The first systematically identified repeating partial tidal disruption event

Jean J. Somalwar, Vikram Ravi, Yuhan Yao, Muriel Guolo, Matthew Graham, Erica Hammerstein, Wenbin Lu, Matt Nicholl, Yashvi Sharma, Robert Stein, Sjoert van Velzen, Eric C. Bellm, Michael W. Coughlin, Steven L. Groom, Frank J. Masci, Reed Riddle

Published 2023-10-05Version 1

Tidal disruption events (TDEs) occur when a star enters the tidal radius of a supermassive black hole (SMBH). If the star only grazes the tidal radius, a fraction of the stellar mass will be accreted in a partial TDE (pTDE).

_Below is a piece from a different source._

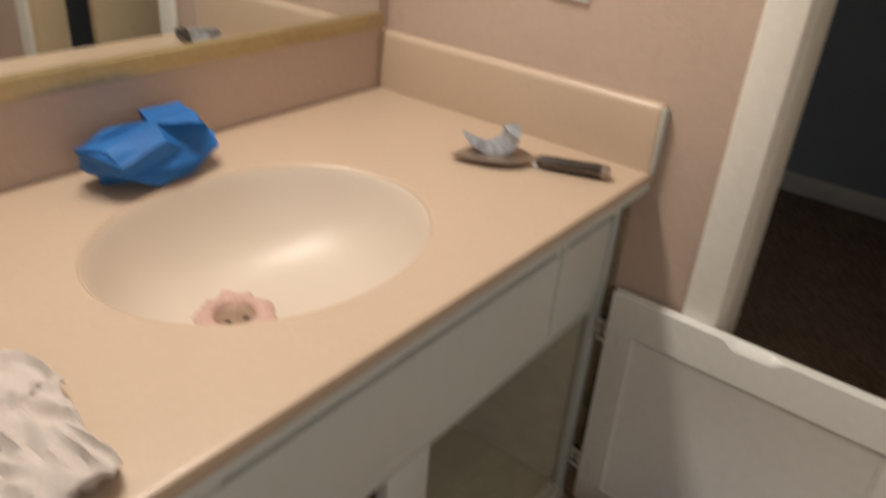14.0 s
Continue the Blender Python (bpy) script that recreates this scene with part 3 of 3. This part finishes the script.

The remainder can continue orbiting and may re-disrupted at pericenter, causing a repeating pTDE. pTDEs may be as or more common than full TDEs (fTDEs), yet few are known. In this work, we present the discovery of the first repeating pTDE from a systematically-selected sample, AT\,2020vdq. AT\,2020vdq was originally identified as an optically- and radio-flaring TDE. Around $3$ years after its discovery, it rebrightened dramatically and rapidly in the optical. The optical flare was remarkably fast and luminous compared to previous TDEs. It was accompanied by extremely broad (${\sim}0.1c$) optical/UV spectral features and faint X-ray emission ($L_X \sim 3\times10^{41}$\,erg\,s$^{-1}$), but no new radio-emitting component. Based on the transient optical/UV spectral features and the broadband light curve, we show that AT\,2020vdq is a repeating pTDE. We then use it to constrain TDE models; in particular, we favor a star originally in a very tight binary system that is tidally broken apart by the Hills mechanism. We also constrain the repeating pTDE rate to be $10^{-6}$ to $10^{-5}$ yr$^{-1}$ galaxy$^{-1}$, with uncertainties dominated by the unknown distribution of pTDE repeat timescales. In the Hills framework, this means the binary fraction in the galactic nucleus is of the order few percent.